Nonetheless, “there may be instances where foreign laws are so profoundly irreconcilable with Ontario law that remitting the matter to the foreign courts would constitute serious harm within the meaning of the CLRA,” Justice Kasirer acknowledged.

“Drawing the line between what is acceptable and what is not is a delicate exercise. In this case, there is no denying that the expert evidence pointed to gender-based inequalities in UAE law. But, as Hourigan J.A. underscored in his reasons, the proper degree of tolerance for differences between foreign and Ontario law remains defined by the threshold of serious harm.”

Justice Kasirer explained that “the proper approach recognizes that inconsistencies between local and foreign legal regimes will usually not amount to serious harm if the best interests of the child principle remains the paramount consideration in all decisions concerning children.

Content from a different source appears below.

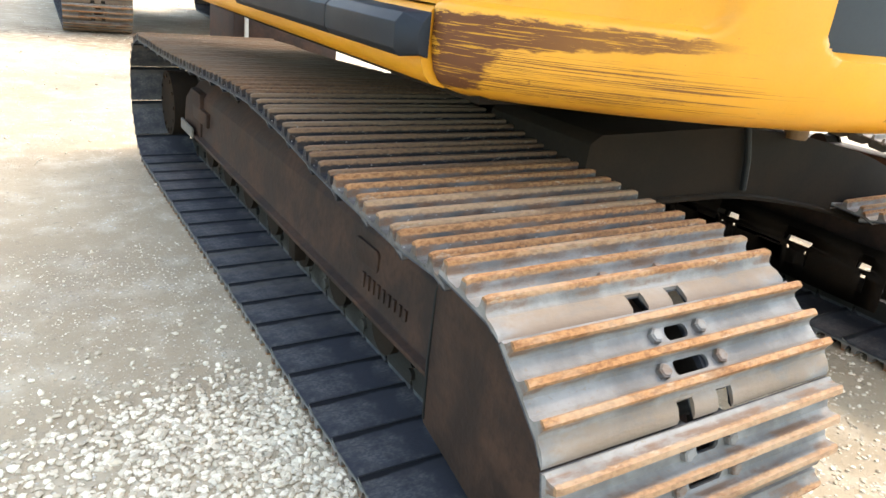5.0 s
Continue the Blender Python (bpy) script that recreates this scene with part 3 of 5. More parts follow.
def track(machine, cx, mesh, detail=True, inner=1, oily=None, slack=0.0):
    """A crawler: side frame with its wheels, rollers and shoes, centred at cx. inner: the side on which the machine's middle lies."""
    o = -inner
    bm = bmesh.new()
    out, rim = cx + o * 0.215, 0.68 - 0.8 * slack
    prism(bm, [(out, 0.335), (out, 0.352), (out - o * 0.03, 0.36), (out - o * 0.045, rim - 0.10), (out - o * 0.13, rim), (cx + inner * 0.16, rim), (cx + inner * 0.17, 0.36), (cx + inner * 0.17, 0.335)], "y", -1.50, 1.42)
    frame_ob = part("track_frame", bm, M_FRAME, machine, "mud-brown steel crawler side frame with a lower flange", bevel=0.006)
    # guard over the final drive, at the rear
    bm = bmesh.new()
    pts = [(-1.50, 0.20), (-1.50, 0.66), (-1.62, 0.70)] + [(-AXLE + 0.335 * math.cos(a), CZ + 0.335 * math.sin(a)) for a in np.linspace(radians(80), radians(250), 16)] + [(-1.8, 0.12)]
    prism(bm, pts, "x", min(out, out - o * 0.25), max(out, out - o * 0.25))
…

However, if the incompatible rule automatically applies in a manner that supersedes the best interests of the child, this will be a determinative factor in the serious harm analysis, when s. 23 is read in light of s.19(a) of the CLRA.”

Justice Kasirer noted that equal treatment of parents, irrespective of their gender, is a fundamental precept of family law in Ontario and is tied to the application of the best interests of the child in custody matters, as reflected, for example, in s .20(1) of the CLRA.

“As such, in a case where children are to be returned to a jurisdiction where their best interests would be superseded by an inflexible rule that invariably assigns custody or decision‑making powers on the basis of gender, the foreign law could be the source of serious harm and the basis for Ontario to take jurisdiction on the merits pursuant to s. 23 of the CLRA,” Justice Kasirer said.

“Conversely, the risk of harm will be mitigated if the application of the gender‑based rule is not automatic but instead depends on the best interests of the child. In sum, the question for the purpose of s. 23 is whether the best interests of the child remains paramount” in custody determinations in the foreign jurisdiction.